Our school district designated Wednesdays as “planning” days, with a reprieve from online classes. It was a gift. I had hours to create materials, watch instructional videos, and meet with fellow teachers across the district. I also walked from school into town, taking in the details of the little fishing enclave where I teach. I learned the streets, the houses with lovingly-kept gardens, the short-cuts to the waterfront park. I often met one of my friends for lunch outside on these Wednesdays, processing the changing landscape of the pandemic with her.
In the stillness, I began to hear that inner calling, the voice that before was too tired and disoriented to even make a sound. I found myself staring at the wall one afternoon, wondering why I had never learned to play the guitar. I borrowed an instrument from the music teacher and got blisters on my fingertips practicing the intro to my favorite song. I finished a knitting project that I had started the year before and sent it to my best friend, proud that I could finally contribute a gift of substance. In the shade of the garage, I rehabbed an old dining room table and chairs, sanding and painting, feeling a thrill when I successfully reupholstered the cushions.
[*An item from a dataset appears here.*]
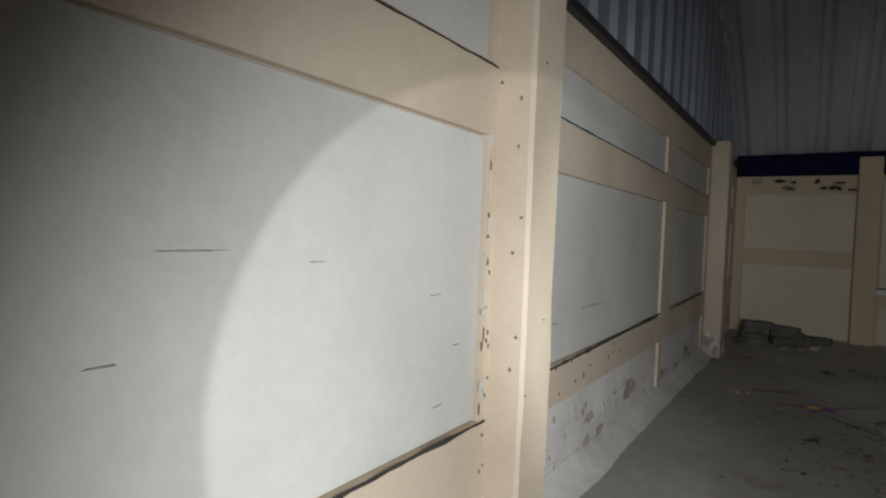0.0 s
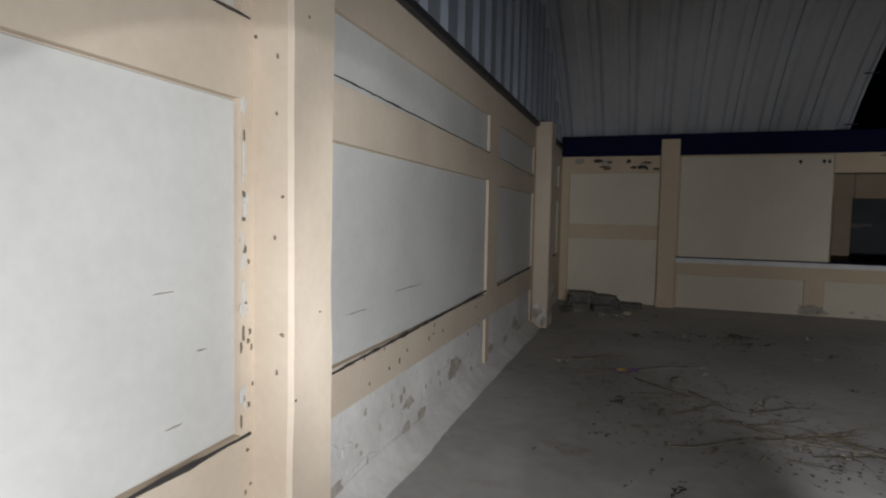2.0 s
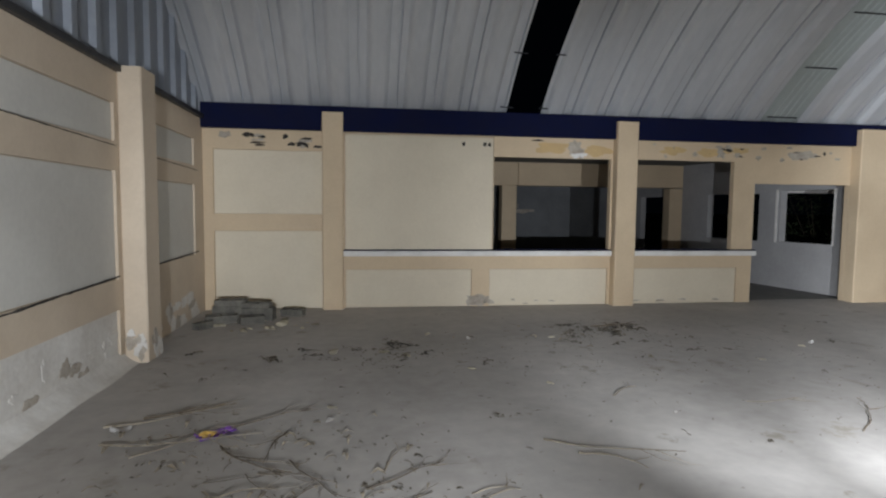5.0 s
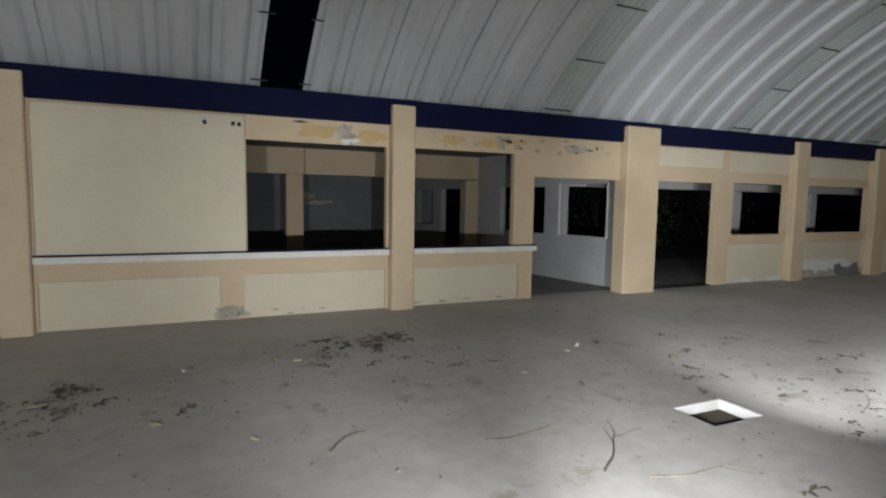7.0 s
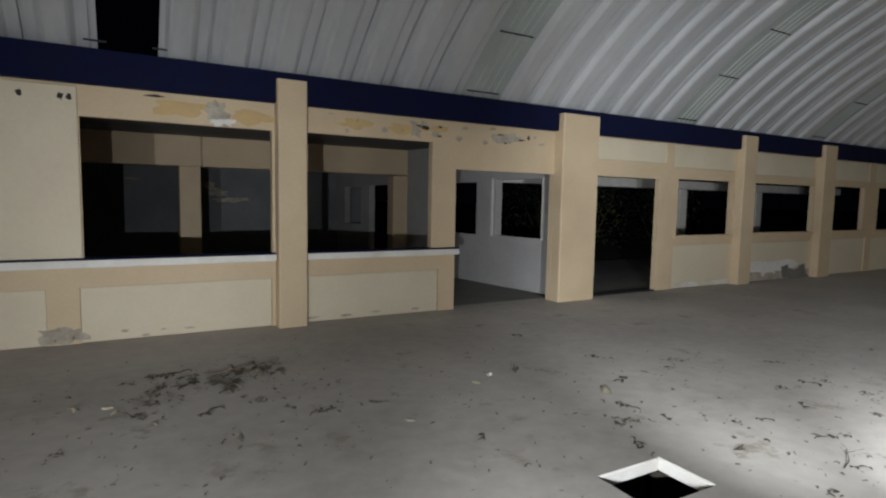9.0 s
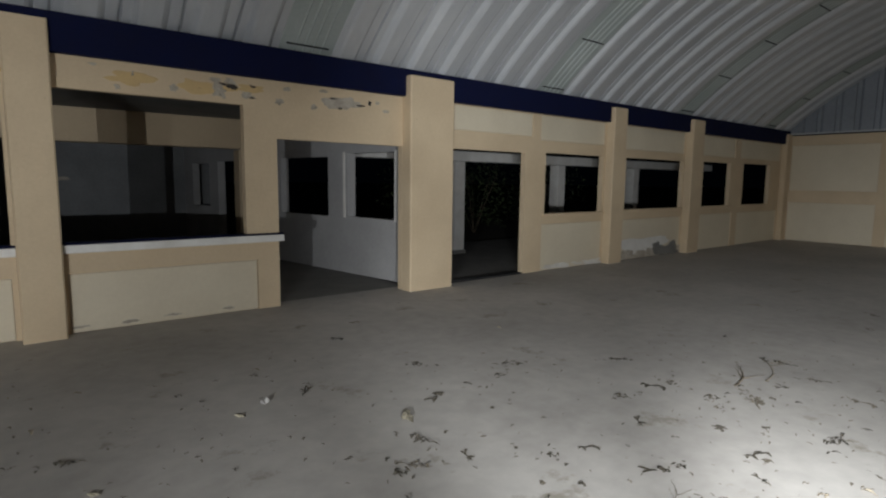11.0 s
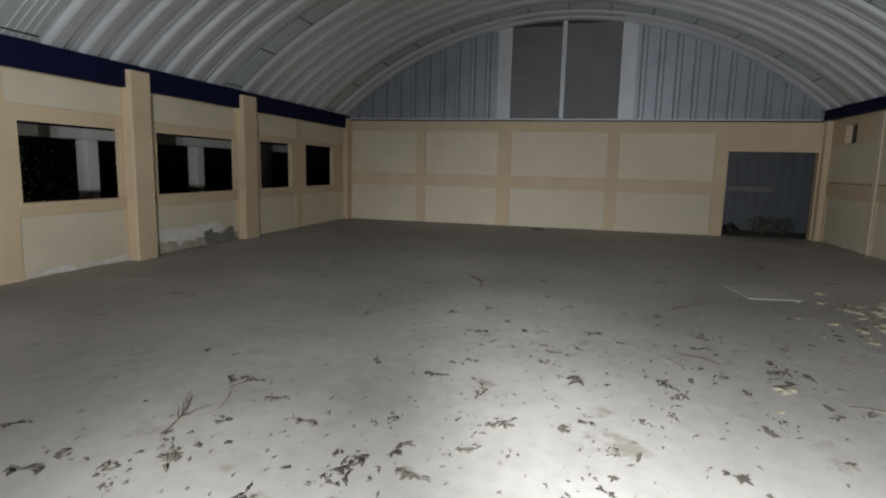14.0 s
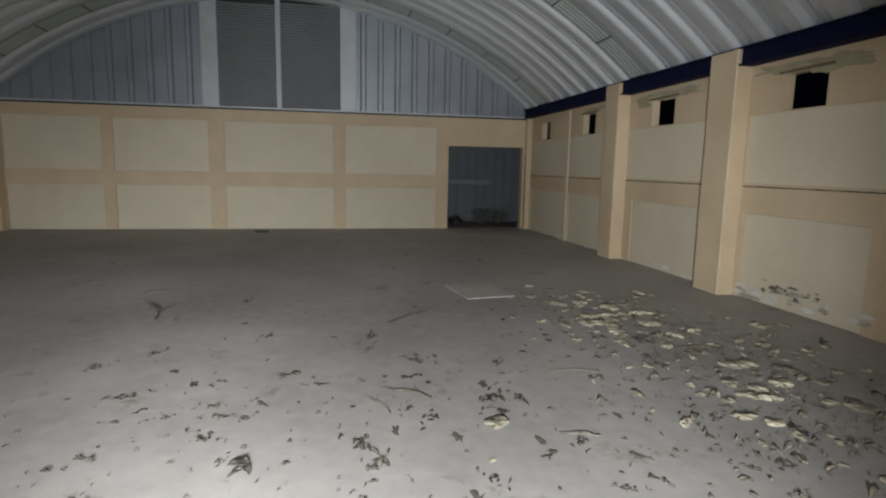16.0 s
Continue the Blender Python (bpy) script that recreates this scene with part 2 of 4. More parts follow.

In the afternoons, we took the kids on long walks around the neighborhood, stopping to talk with neighbors. They offered assistance, commiseration, even spare toilet paper. The days felt full of small, happy moments. I had hit my stride.
And then, the world opened back up.
Teachers came back into school. Then students. The walks stopped. We resumed Target runs and soccer practice.
This school year, we have slipped back into our relentless routine, a sprint to get everyone out the door by 7 a.m. There isn’t a free afternoon. I am mindlessly scrolling on my phone in the last half hour before I sleep, trying to find a nugget of meaningful news—did someone have a baby? Is there some Facebook quote that will bring it all into focus?
The pace of the shutdown, its slow-rolling waves, is difficult to maintain in a post-pandemic world.
Do I need to move to a remote island, away from civilization? Or join a monastery? Or cut out some of my kids’ activities? Or find a job that isn’t so socially demanding?
Is this lightning-fast, fill-every-moment, productivity-is-king lifestyle what we really want? Are we all okay with what we have to give up as a result? Does our current lifestyle allow us to take in joy?
On the first Wednesday of the school year, my students lamented the fact that we had lost our glorious mid-week day off. “It’s your generation’s job,” I told them, “to structure society a little better.”
Perhaps that is that what it will take to live a more intentional life, without the flurry of activity that leaves us worn and spent but not fulfilled. Or maybe we will collectively shift our thinking as we move through the Delta variant, choosing to safeguard meaningful, unstructured time even when not facing a global pandemic.
For me, I’m left wondering how I can create a life today where the rhythm and stillness on the outside matches what I needed on the inside. Perhaps this is the wisdom that devotees of meditation know: a quiet mind reveals the answer.
For a few months, I had the answer in crystal clarity. In the midst of a crisis, my own spirit found its way to the surface and whispered a response. Now, in my hurried state, I struggle to remember the question.
If only I can get a free moment to remember the question.